Swedish researchers followed 137 patients for nearly a decade who met the criteria for what’s called mild cognitive impairment (MCI). People with MCI can be forgetful. They may also search for words or have trouble reading or solving problems. But these changes are not severe enough to interfere with daily activities, says Hansson, who is an associate professor in the Clinical Memory Research Unit at Lund University in Malmo, Sweden.
“MCI is a symptom and like other symptoms, for example chest pain, it can be caused by many different conditions,” he says.
As many as half of patients with MCI will develop Alzheimer’s disease within five to 10 years; the other 50% are affected by other conditions like depression, stable forms of memory loss, or other types of dementia, Hansson says.
At the start of the study, researchers collected samples of spinal fluid via spinal tap. They tested the samples for two kinds of protein fragments: beta-amyloid and tau.
Beta-amyloid accumulates in the brains of people who have Alzheimer’s disease. It is thought to cause plaques that alter the function of nerve cells.
Tau proteins form tangles that snarl the insides of brain cells.
Most patients were in their early 60s and 70s when the study began.
Why the Test Is Valuable
Seventy-two people went on to be diagnosed with Alzheimer’s disease.
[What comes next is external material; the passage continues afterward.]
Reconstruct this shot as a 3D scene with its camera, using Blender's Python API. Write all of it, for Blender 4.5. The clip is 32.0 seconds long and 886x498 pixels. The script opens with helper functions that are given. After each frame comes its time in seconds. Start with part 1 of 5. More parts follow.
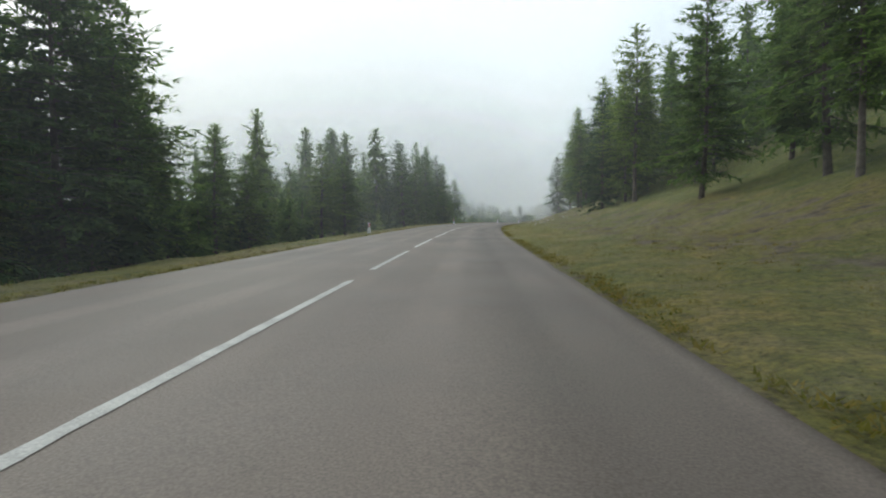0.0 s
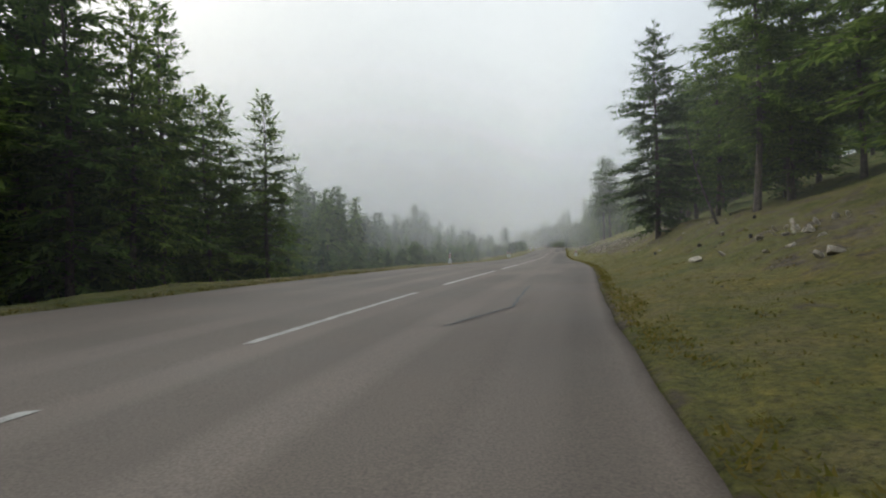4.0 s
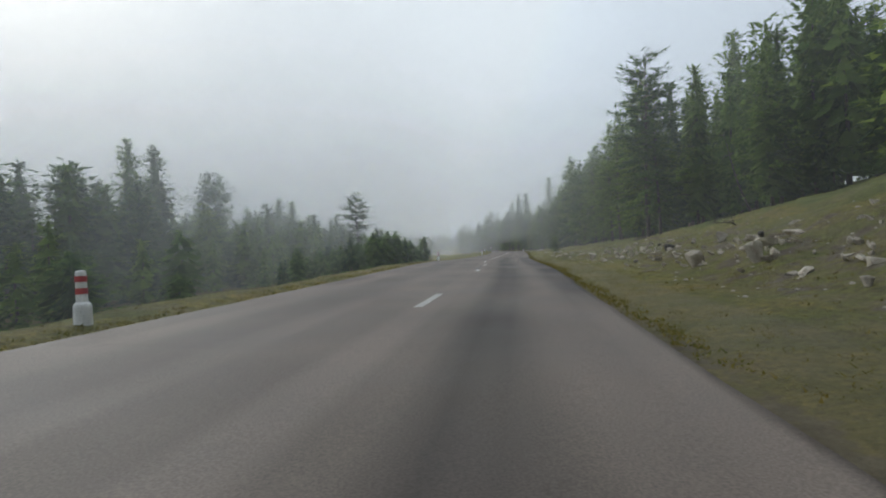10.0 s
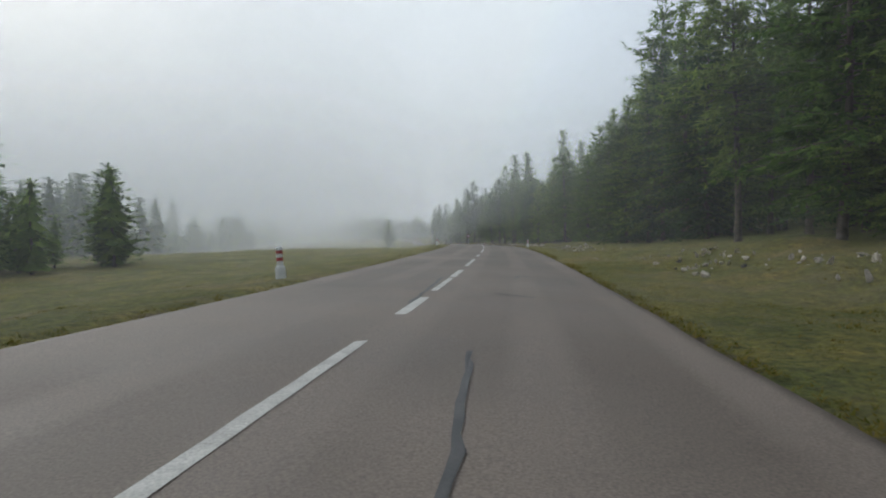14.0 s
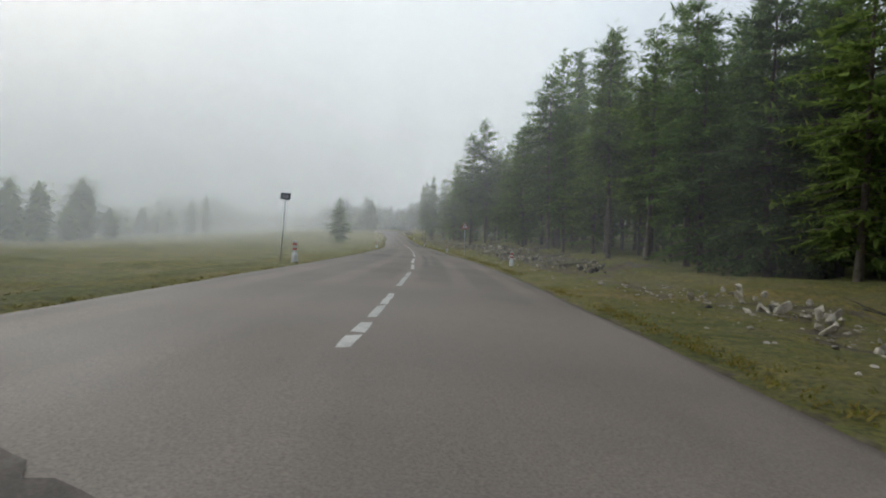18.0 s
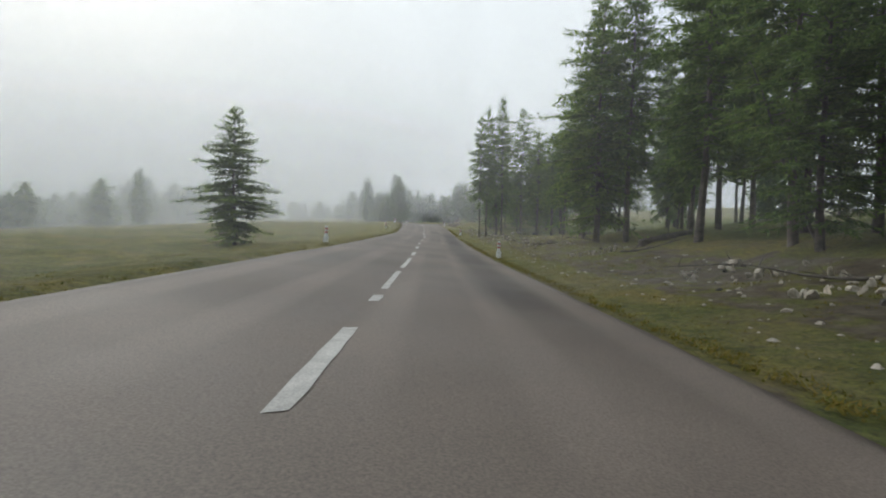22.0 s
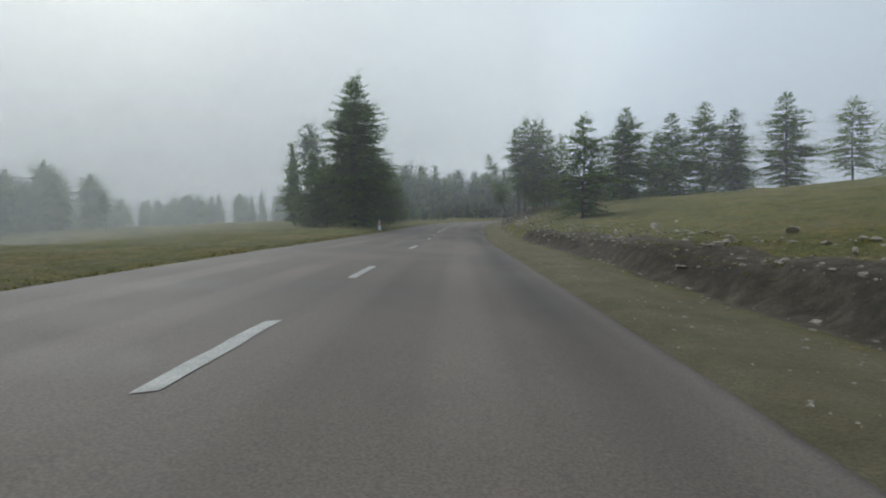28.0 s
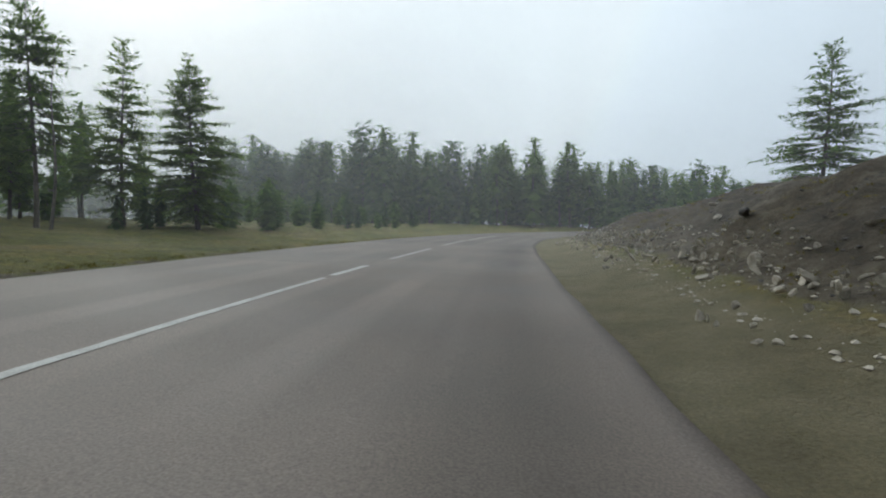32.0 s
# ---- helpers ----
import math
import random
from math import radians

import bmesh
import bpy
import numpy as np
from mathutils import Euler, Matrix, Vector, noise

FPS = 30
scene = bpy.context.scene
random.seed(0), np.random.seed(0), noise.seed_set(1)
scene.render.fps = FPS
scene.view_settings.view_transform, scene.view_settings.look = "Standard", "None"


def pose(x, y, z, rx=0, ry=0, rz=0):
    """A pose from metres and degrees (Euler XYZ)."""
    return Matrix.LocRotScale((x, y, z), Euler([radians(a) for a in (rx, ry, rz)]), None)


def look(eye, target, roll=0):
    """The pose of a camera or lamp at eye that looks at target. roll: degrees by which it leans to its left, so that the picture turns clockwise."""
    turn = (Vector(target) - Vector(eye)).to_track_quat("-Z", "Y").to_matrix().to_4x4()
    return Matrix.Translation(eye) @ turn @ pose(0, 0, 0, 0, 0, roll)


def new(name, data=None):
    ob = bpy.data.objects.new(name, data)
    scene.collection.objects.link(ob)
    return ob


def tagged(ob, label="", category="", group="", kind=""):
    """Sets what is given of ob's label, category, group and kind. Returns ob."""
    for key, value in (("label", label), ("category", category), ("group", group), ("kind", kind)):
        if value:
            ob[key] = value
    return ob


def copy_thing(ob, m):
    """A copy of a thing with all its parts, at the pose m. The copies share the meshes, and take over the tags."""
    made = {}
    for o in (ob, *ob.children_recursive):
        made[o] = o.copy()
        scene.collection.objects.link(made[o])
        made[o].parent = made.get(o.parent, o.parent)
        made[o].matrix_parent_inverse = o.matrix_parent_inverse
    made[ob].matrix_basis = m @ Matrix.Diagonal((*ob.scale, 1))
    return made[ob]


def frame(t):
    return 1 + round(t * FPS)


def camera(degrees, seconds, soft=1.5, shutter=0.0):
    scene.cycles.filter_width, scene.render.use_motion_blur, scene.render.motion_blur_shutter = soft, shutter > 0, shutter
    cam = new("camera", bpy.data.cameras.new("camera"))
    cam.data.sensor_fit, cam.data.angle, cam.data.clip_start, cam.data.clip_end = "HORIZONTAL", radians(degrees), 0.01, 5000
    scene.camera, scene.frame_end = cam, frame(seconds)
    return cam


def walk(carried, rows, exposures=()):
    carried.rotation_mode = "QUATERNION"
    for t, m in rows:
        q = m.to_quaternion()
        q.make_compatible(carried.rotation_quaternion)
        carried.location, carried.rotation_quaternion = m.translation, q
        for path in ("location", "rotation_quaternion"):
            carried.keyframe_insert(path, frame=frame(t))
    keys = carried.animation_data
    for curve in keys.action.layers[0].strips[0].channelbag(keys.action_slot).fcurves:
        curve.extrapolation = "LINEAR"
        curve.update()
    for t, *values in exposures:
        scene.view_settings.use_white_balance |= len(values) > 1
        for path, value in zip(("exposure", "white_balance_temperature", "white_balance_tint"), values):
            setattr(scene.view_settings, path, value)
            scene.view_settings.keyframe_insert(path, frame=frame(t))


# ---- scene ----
cam = camera(80.0, 32.0, soft=2.0)
PATH = [
    (0.0, (-0.000, -0.000, 1.400), (-0.150, 1.991, 1.286), -0.94),
    (0.5, (-0.237, 13.937, 1.419), (-0.386, 15.927, 1.293), -1.34),
    (1.0, (-0.342, 27.960, 1.444), (-0.477, 29.951, 1.311), -1.43),
    (1.5, (-0.328, 41.621, 1.501), (-0.450, 43.613, 1.365), -1.94),
    (2.0, (0.065, 55.207, 1.559), (-0.049, 57.199, 1.422), -2.43),
    (2.5, (0.793, 68.839, 1.563), (0.689, 70.835, 1.477), -1.90),
    (3.0, (1.889, 82.299, 1.536), (1.789, 84.296, 1.502), -1.94),
    (3.5, (3.554, 95.363, 1.504), (3.463, 97.361, 1.487), -1.53),
    (5.5, (13.560, 148.592, 1.348), (13.530, 150.591, 1.373), -2.60),
    (6.0, (15.497, 160.851, 1.118), (15.482, 162.851, 1.146), -2.58),
    (6.5, (17.406, 172.880, 0.902), (17.400, 174.880, 0.928), -2.46),
    (7.0, (19.220, 184.899, 0.739), (19.228, 186.898, 0.764), -2.57),
    (7.5, (20.922, 196.469, 0.626), (20.947, 198.469, 0.649), -2.62),
    (8.0, (22.675, 207.800, 0.567), (22.721, 209.800, 0.588), -2.51),
    (8.5, (24.521, 218.931, 0.595), (24.584, 220.930, 0.617), -2.64),
    (9.0, (26.796, 230.273, 0.732), (26.870, 232.272, 0.751), -2.38),
    (9.5, (28.997, 241.510, 0.876), (29.082, 243.508, 0.886), -2.33),
    (10.0, (31.278, 252.496, 0.940), (31.371, 254.494, 0.943), -2.28),
    (10.5, (33.359, 263.834, 0.986), (33.462, 265.831, 0.988), -2.14),
    (11.0, (35.452, 275.113, 1.060), (35.565, 277.110, 1.057), -2.05),
    (11.5, (37.374, 286.219, 1.140), (37.491, 288.215, 1.126), -2.21),
    (12.0, (38.945, 297.270, 1.094), (39.067, 299.266, 1.075), -2.45),
    (12.5, (40.777, 309.022, 0.933), (40.906, 311.018, 0.906), -2.23),
    (13.0, (43.399, 322.220, 0.821), (43.527, 324.216, 0.794), -1.93),
    (13.5, (46.057, 335.530, 0.807), (46.180, 337.526, 0.781), -1.43),
    (14.0, (48.900, 348.773, 0.880), (49.020, 350.769, 0.835), -0.64),
    (14.5, (51.356, 362.020, 0.927), (51.468, 364.017, 0.884), -0.43),
    (16.5, (58.719, 409.098, 1.053), (58.812, 411.095, 0.989), 0.87),
    (17.0, (59.913, 420.469, 1.046), (59.996, 422.466, 0.975), 1.21),
    (17.5, (60.690, 432.254, 0.906), (60.767, 434.252, 0.833), 1.25),
    (18.0, (61.330, 444.111, 0.679), (61.395, 446.109, 0.607), 1.29),
    (18.5, (61.651, 456.014, 0.473), (61.687, 458.012, 0.395), 1.11),
    (19.0, (61.608, 467.794, 0.170), (61.629, 469.792, 0.089), 1.16),
    (19.5, (61.656, 479.615, -0.122), (61.663, 481.613, -0.205), 0.70),
    (20.0, (61.476, 491.252, -0.410), (61.467, 493.250, -0.493), 0.91),
    (20.5, (61.204, 502.597, -0.693), (61.167, 504.595, -0.775), 0.91),
    (21.0, (60.730, 513.769, -0.914), (60.665, 515.766, -1.002), 0.93),
    (21.5, (60.033, 524.698, -1.057), (59.940, 526.694, -1.149), 0.93),
    (22.0, (59.374, 535.379, -1.197), (59.259, 537.373, -1.289), 0.97),
    (22.5, (58.710, 546.182, -1.309), (58.579, 548.176, -1.403), 1.08),
    (23.0, (57.784, 556.887, -1.528), (57.635, 558.880, -1.619), -0.02),
    (23.5, (57.173, 567.498, -1.541), (57.011, 569.489, -1.634), -0.06),
    (24.0, (56.412, 578.485, -1.487), (56.243, 580.476, -1.581), -0.18),
    (24.5, (55.675, 589.627, -1.456), (55.497, 591.617, -1.552), -0.55),
    (25.0, (54.759, 600.747, -1.341), (54.573, 602.736, -1.438), -0.75),
    (25.5, (53.820, 611.807, -1.133), (53.630, 613.795, -1.232), -1.08),
    (27.5, (48.772, 656.090, 0.083), (48.560, 658.075, -0.032), -1.84),
    (28.0, (47.885, 668.315, 0.097), (47.669, 670.300, -0.019), -1.59),
    (28.5, (47.286, 680.710, 0.065), (47.062, 682.695, -0.046), -1.35),
    (29.0, (46.399, 693.480, -0.073), (46.169, 695.465, -0.169), -1.91),
    (29.5, (45.681, 705.906, -0.196), (45.452, 707.891, -0.288), -1.25),
    (30.0, (45.020, 717.495, -0.300), (44.788, 719.480, -0.392), -0.51),
    (30.5, (44.437, 728.228, -0.244), (44.205, 730.213, -0.333), -0.04),
    (31.0, (44.076, 737.799, -0.201), (43.845, 739.784, -0.287), 0.05),
    (31.5, (44.120, 747.435, -0.088), (43.884, 749.419, -0.174), 0.11),
    (32.0, (43.866, 757.345, 0.041), (43.632, 759.329, -0.051), -0.11),
]
walk(cam, [(t, look(eye, target, roll)) for t, eye, target, roll in PATH], [(0, 0.36, 6000, 1), (2.0, 0.27, 6120, 3), (3.5, 0.16, 6250, 5), (6, 0.02, 6000, 5), (12, 0.07, 5900, 5), (17, 0.12, 6030, 5), (20, 0.22, 6120, 5), (25, 0.10, 5950, 4), (28, -0.16, 5830, 3), (30, 0.22, 5830, 3), (32, 0.12, 5830, 2)])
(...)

Twenty-one developed other kinds of dementia, and 41 never got worse.
Researchers discovered that nine out of 10 people with MCI who also had low levels of beta-amyloid and high levels of tau in their spinal fluid developed Alzheimer’s disease.
In contrast, those who had MCI but normal protein levels had no higher risk of getting Alzheimer’s than people the same age who didn’t have any memory problems.
Looking at the two kinds of protein fragments together was about 90% accurate in predicting future Alzheimer's disease in people with MCI, which means it probably isn’t precise enough to be used as a standalone test to make an exact diagnosis.
But combining a test of spinal fluid with other tests, like certain brain scans, may improve the accuracy of a doctor’s diagnosis, “thus opening a window for diagnosis and treatment at the earliest possible stage,” Hansson says.
“This is a great study, a very interesting study,” says Paul B. Rosenberg, MD, associate professor of psychiatry and behavioral health at Johns Hopkins School of Medicine and Bayview Medical Center.
“We still don’t know what to do with the results,” he says. “If I give you a test that predicts you have a 90% chance of getting Alzheimer’s within 10 years, what good does that do you?”
The challenge, says Rosenberg, will be to decide who gets these kinds of tests, which can be expensive and uncomfortable.